Eth.limo is a free, open-source reverse proxy that serves content linked to Ethereum Name Service (ENS) names by appending “.limo” to a .eth name. The gateway’s wildcard DNS record at *.eth.limo covers roughly two million .eth domains. A successful registrar takeover could have redirected traffic for any .eth site served through the gateway, including high-profile pages such as Vitalik Buterin’s blog at vitalik.eth.limo.
DNSSEC, the domain name system security extension that cryptographically signs DNS records, prevented the attacker from delivering fraudulent addresses.
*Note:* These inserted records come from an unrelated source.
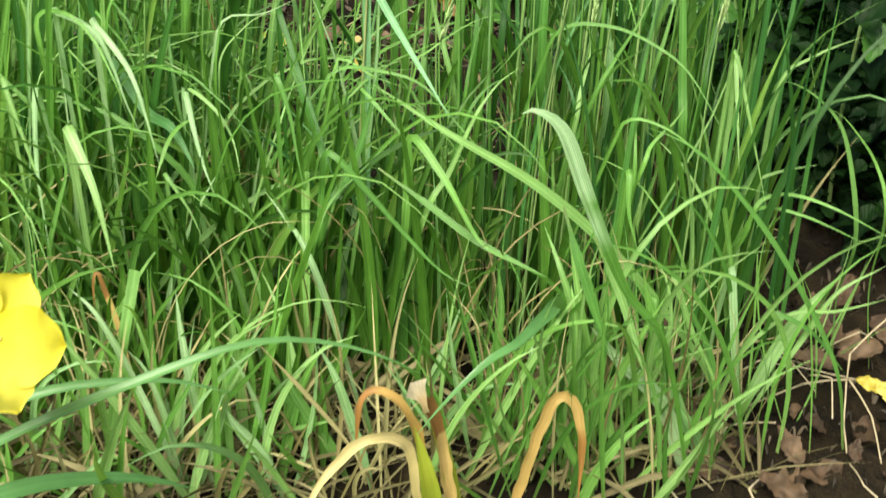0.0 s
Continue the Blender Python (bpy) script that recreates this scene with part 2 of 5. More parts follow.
SOIL = soil_material()
LILY = leaf_material("daylily_green", [(0.0, (0.10, 0.27, 0.08)), (1.0, (0.15, 0.34, 0.11))], rough=0.33, through=0.25, fine=False)
WITHERED = leaf_material("withered_leaf", [(0.0, (0.52, 0.34, 0.10)), (0.5, (0.60, 0.42, 0.15)), (1.0, (0.66, 0.52, 0.22))], rough=0.6, through=0.35,
                         tip=(0.94, 1.2, (0.38, 0.19, 0.05)), glow=1.2, fine=False)
DRY_TIP = leaf_material("dry_tip_cream", [(0.0, (0.66, 0.50, 0.27)), (1.0, (0.70, 0.55, 0.32))], rough=0.6, through=0.3, tip=(0.6, 1.05, (0.78, 0.68, 0.48)), glow=1.1, fine=False)
TANNED = leaf_material("tanned_leaf", [(0.0, (0.60, 0.42, 0.13)), (1.0, (0.68, 0.50, 0.19))], rough=0.6, through=0.3, tip=(0.98, 1.2, (0.34, 0.17, 0.05)), glow=1.1, fine=False)
YELLOWING = leaf_material("yellowing_leaf", [(0.0, (0.34, 0.43, 0.045)), (1.0, (0.46, 0.46, 0.07))], through=0.35, tip=(1.1, 1.5, (0.50, 0.30, 0.07)), fine=False)
CREAM = leaf_material("cream_leaf", [(0.0, (0.62, 0.50, 0.20)), (1.0, (0.68, 0.58, 0.28))], rough=0.6, through=0.3, tip=(1.15, 1.4, (0.40, 0.22, 0.07)), glow=1.1, fine=False)
PETAL = leaf_material("yellow_petal", [(0.0, (0.94, 0.83, 0.08)), (1.0, (0.96, 0.87, 0.14))], rough=0.55, through=0.45, stripes=False, glow=1.0, gloss=0.3, mottle=0.95)
TAN_LEAF = leaf_material("fallen_leaf_tan", [(0.0, (0.036, 0.021, 0.010)), (0.5, (0.10, 0.06, 0.030)), (1.0, (0.225, 0.15, 0.085))], rough=0.7, through=0.2, stripes=False, glow=1.1, mottle=0.35)
YELLOW_LEAF = leaf_material("fallen_leaf_yellow", [(0.0, (0.56, 0.46, 0.06)), (1.0, (0.68, 0.58, 0.14))], rough=0.55, through=0.3, stripes=False, glow=1.1)
ORANGE_LEAF = leaf_material("orange_leaf", [(0.0, (0.17, 0.10, 0.012)), (1.0, (0.22, 0.14, 0.022))], rough=0.5, through=0.35, stripes=False, glow=1.1)
ANTHER = leaf_material("anther_white", [(0.0, (0.70, 0.68, 0.52)), (1.0, (0.80, 0.78, 0.66))], through=0.3, stripes=False, glow=1.0)
RUSSET = leaf_material("russet_stem", [(0.0, (0.33, 0.21, 0.08)), (1.0, (0.38, 0.26, 0.11))], through=0.1, stripes=False, glow=1.0)


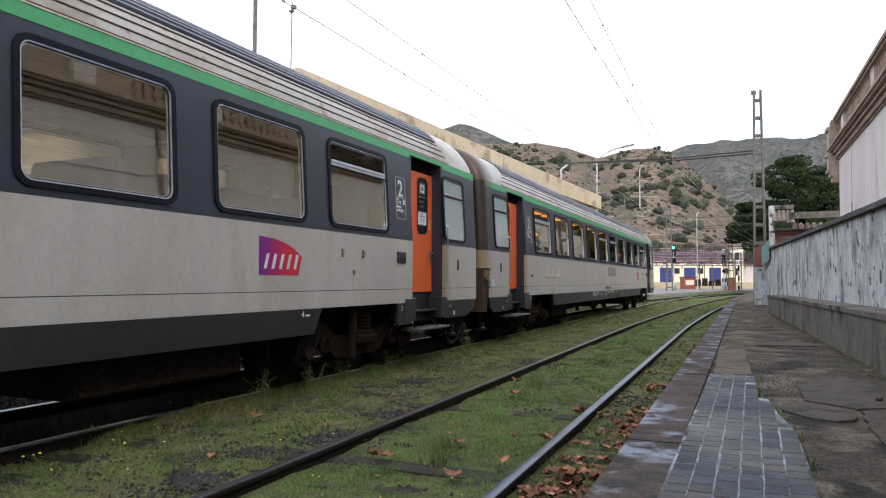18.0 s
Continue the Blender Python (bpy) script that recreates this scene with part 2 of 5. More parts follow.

The attacker did not obtain eth.limo’s DNSSEC signing keys, so when validating resolvers checked responses from the attacker's nameservers against the legitimate DS record still cached at the parent zone, the chain of trust failed. Resolvers returned SERVFAIL errors rather than accepting the false records, and eth.limo reports no known user impact.
EasyDNS CEO Mark Jeftovic acknowledged the breach in a blog post titled “We screwed up and we own it.” Jeftovic offered an apology to eth.limo and the broader Ethereum community, and wrote that eth.limo will be migrated to Domainsure, an EasyDNS-affiliated service for enterprise clients that does not include an account recovery mechanism. He declined to disclose specifics of how the support process was tricked while an internal review continues.
Ethereum co-founder Vitalik Buterin advised users to avoid eth.limo URLs and to access content via IPFS while the incident was investigated, and later confirmed the situation was “all resolved now.” EasyDNS reported no other customers were affected.
Registrar-level account takeovers have been used in other attacks on crypto front ends, including incidents that removed DNSSEC or two-factor protections and allowed cloned sites to serve wallet-draining pages. Eth.limo and registrar operators are reviewing account recovery procedures and protections to reduce the risk of similar social-engineering attacks in the future.